Harvesting activities and tea factories to process and make tea are allowed, capping the manpower limit at 25 per cent, against the permitted 50 per cent cap by the centre. However, Jute mills despite being situated in “sensitive areas”, have been permitted to open capping workforce at 15 per cent against the guideline of 50 per cent. Moreover, the state administration has allowed manufacture of bidi, against the Centre’s revised guideline of strict ban on sale of tobacco, guthka and others.
Andhra Pradesh, Tamil Nadu, Rajasthan, Odisha and many other states are going by the MHA’s guidelines word by word for a revival of economic activity in their respective states.
Meanwhile, a major matter of concern for many state governments is the strict ban on sale of liquor, gutka, tobacco. Due to the fact that excise duty from alcohol sales are a good source of state revenue, many state governments have been feeling constrained with this guideline and have gone on record to say that they want this ban to be lifted. In the present scenario of lack of economic activity, the state governments are running out of money to sustain their fight against novel coronavirus, and hence the cry. The states that depend heavily on liquor for tax revenue are Tamil Nadu, Maharashtra, Uttar Pradesh and Punjab, which may be losing Rs 50-100 crore per day because of the ban on sale of alcoholic beverages.

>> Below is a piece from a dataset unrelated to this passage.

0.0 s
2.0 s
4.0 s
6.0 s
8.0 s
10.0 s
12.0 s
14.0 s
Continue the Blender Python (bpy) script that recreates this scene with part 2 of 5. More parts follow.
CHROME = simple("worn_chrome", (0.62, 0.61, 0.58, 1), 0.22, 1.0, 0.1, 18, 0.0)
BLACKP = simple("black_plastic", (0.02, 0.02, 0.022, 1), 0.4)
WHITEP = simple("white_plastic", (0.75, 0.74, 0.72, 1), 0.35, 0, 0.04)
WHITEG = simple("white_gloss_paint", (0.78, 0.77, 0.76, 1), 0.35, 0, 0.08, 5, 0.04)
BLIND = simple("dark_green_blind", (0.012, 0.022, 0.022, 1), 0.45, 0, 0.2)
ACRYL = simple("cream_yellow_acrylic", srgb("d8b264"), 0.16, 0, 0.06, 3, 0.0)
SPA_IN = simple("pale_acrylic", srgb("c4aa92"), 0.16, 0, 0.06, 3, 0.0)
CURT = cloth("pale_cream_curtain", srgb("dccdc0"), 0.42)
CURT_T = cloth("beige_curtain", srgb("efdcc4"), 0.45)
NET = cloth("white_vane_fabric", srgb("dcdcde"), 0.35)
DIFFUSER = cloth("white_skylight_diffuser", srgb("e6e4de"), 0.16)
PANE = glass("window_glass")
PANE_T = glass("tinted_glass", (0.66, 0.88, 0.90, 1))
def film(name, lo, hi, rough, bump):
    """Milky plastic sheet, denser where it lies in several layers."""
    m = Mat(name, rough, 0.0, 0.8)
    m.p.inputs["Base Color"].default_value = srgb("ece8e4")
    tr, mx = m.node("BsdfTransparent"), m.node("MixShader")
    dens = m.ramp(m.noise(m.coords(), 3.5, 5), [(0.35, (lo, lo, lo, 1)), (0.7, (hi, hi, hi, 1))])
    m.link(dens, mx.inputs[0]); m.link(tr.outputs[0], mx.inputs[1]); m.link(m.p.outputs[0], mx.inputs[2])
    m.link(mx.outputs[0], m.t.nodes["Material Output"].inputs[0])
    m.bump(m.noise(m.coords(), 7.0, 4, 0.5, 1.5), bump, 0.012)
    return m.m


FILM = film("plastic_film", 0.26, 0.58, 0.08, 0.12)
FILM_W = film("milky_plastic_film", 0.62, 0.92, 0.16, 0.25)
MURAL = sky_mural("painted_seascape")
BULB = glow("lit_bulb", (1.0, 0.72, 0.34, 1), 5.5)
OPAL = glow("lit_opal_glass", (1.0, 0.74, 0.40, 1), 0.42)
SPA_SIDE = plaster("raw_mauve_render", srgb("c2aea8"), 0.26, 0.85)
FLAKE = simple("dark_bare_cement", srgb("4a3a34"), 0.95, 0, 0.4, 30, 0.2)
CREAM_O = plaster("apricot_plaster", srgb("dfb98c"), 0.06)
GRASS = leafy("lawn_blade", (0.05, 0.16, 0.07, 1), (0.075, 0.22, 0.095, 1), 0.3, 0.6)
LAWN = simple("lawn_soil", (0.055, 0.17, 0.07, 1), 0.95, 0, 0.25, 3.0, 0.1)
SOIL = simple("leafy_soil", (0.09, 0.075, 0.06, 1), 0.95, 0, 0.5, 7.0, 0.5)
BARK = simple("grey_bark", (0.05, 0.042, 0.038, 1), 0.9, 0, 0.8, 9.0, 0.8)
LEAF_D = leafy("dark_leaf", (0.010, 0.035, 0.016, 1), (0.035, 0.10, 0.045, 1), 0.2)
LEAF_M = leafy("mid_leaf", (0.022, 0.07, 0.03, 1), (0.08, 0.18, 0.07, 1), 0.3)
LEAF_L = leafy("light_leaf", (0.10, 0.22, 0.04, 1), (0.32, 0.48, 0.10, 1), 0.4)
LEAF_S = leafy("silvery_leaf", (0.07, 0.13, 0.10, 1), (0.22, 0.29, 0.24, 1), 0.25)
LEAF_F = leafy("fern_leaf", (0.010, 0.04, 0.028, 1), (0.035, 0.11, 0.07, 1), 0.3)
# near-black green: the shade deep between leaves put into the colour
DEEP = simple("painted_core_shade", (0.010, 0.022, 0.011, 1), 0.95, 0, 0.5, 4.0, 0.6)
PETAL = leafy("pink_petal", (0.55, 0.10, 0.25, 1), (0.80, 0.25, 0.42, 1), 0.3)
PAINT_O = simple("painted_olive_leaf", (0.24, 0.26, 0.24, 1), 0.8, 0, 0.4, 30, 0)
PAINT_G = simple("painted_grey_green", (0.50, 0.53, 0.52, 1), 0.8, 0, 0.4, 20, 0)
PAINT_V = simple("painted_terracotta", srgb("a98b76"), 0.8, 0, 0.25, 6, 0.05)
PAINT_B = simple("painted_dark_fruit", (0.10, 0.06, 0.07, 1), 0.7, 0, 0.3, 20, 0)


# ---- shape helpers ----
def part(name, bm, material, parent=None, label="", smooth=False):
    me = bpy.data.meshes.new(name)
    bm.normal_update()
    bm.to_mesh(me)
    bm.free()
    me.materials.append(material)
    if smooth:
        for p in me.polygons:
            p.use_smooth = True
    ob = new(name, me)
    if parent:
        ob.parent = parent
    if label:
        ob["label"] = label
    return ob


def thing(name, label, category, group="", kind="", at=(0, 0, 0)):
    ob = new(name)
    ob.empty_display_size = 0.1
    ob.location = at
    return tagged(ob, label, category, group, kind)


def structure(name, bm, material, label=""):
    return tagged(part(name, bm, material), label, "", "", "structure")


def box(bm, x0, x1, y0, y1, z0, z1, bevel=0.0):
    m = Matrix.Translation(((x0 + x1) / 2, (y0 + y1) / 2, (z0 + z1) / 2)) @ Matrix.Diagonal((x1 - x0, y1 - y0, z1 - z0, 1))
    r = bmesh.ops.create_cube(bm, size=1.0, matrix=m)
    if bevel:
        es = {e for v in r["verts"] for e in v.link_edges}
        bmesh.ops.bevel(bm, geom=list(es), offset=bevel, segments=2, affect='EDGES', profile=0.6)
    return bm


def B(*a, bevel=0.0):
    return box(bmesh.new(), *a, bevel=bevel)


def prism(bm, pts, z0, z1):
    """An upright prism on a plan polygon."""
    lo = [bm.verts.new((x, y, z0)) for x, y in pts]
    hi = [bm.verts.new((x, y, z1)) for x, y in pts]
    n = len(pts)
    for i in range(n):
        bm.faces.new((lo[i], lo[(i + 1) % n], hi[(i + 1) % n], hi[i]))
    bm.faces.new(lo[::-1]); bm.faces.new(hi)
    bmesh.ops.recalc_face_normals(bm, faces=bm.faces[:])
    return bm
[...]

However, as per the World Health Organization (WHO), alcohol may put people at increased risk for the coronavirus, weakening the body's immune system and leaving drinkers at risk for other risky behaviours that could increase the likelihood of contracting coronavirus.
Moreover, allowing liquor as sought by several state governments, could likely lead to unmanageable overcrowding at liquor stores, making social distancing impossible and defeating the very purpose of a lockdown.
In the light of the situation, Prime Minister Mr. Narendra Modi suggests that prevention is better than cure and urges citizens to follow AYUSH mantralaya’s protocol to build immunity. As the world awaits a cure for covid-19, enhancing the body’s natural defence system plays an important role in maintaining optimum health.
Let’s play our part in keeping ourselves healthy and safe.